Repair/replacement of existing flooring

Minor remodeling, such as kitchens, which does not involve structural repairs

Exterior and interior painting

Weatherization: including storm windows and doors, insulation, weather stripping, etc.

Purchase and installation of appliances, including free-standing ranges, refrigerators, washers/dryers, dishwashers and microwaves

Improvements for accessibility for persons with disabilities

Lead-based paint stabilization or abatement of lead-based paint hazards

Repair, replacement or the addition of exterior decks, patios and porches

Basement remodeling that does not involve structural repairs

Basement waterproofing

Window and door replacement and exterior siding replacement

Well or septic system repair or replacement

Conversely, here is a list of improvements that are ineligible for financing with a Streamline 203K loan yet fall under the Standard guidelines:

Major rehabilitation or major remodeling, such as the relocation of a load-bearing wall

New construction (including room additions)
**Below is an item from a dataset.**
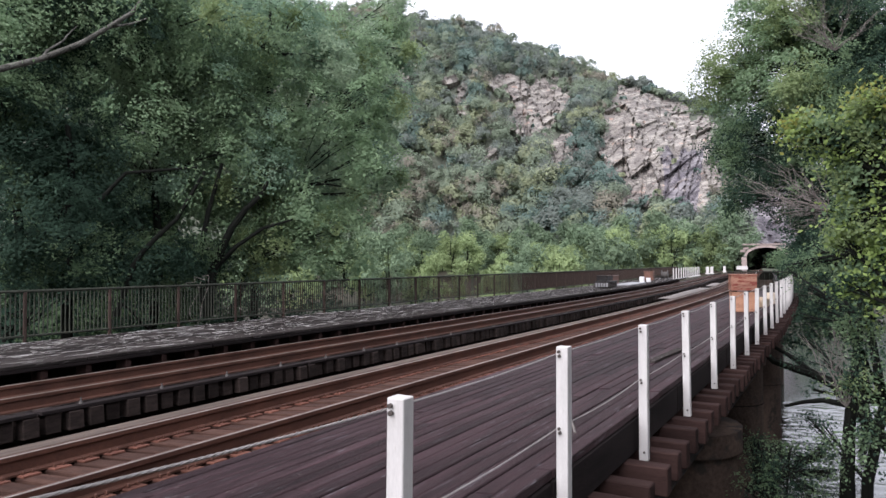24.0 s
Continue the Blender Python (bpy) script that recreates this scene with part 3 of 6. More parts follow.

Repair of structural damage

Repairs requiring detailed drawings or architectural exhibits

Landscaping or similar “site amenity” improvement

Any repair or improvement requiring a work schedule longer than three months; or rehabilitation activities that require more than two payments per specialized contractor.

Improvements that require a plan reviewer

Improvements that result in work not starting within 30 days after loan closing; or cause the owner to be displaced from the property for more than 30 days during the time the rehabilitation work is being conducted. (FHA anticipates that, in a typical case, the borrower would be able to occupy the property after the loan closes.)

In a capsule, the Streamline lives up to its name – less paperwork, easier to approve, simplicity of draw schedules. The Standard handles the bigger jobs. Both loans can be a boon for those looking to buy and rehabilitate before moving into the house. But does it pay to refinance with a 203k if you plan to stay put?

According to a new study conducted by the Housing Finance Policy Center at the Urban Institute, approximately 2.4 million borrowers with FHA loans could lower their mortgage costs because their existing interest rate is higher than today’s rates. With a 203k, borrowers could get a lower rate and a nicer home.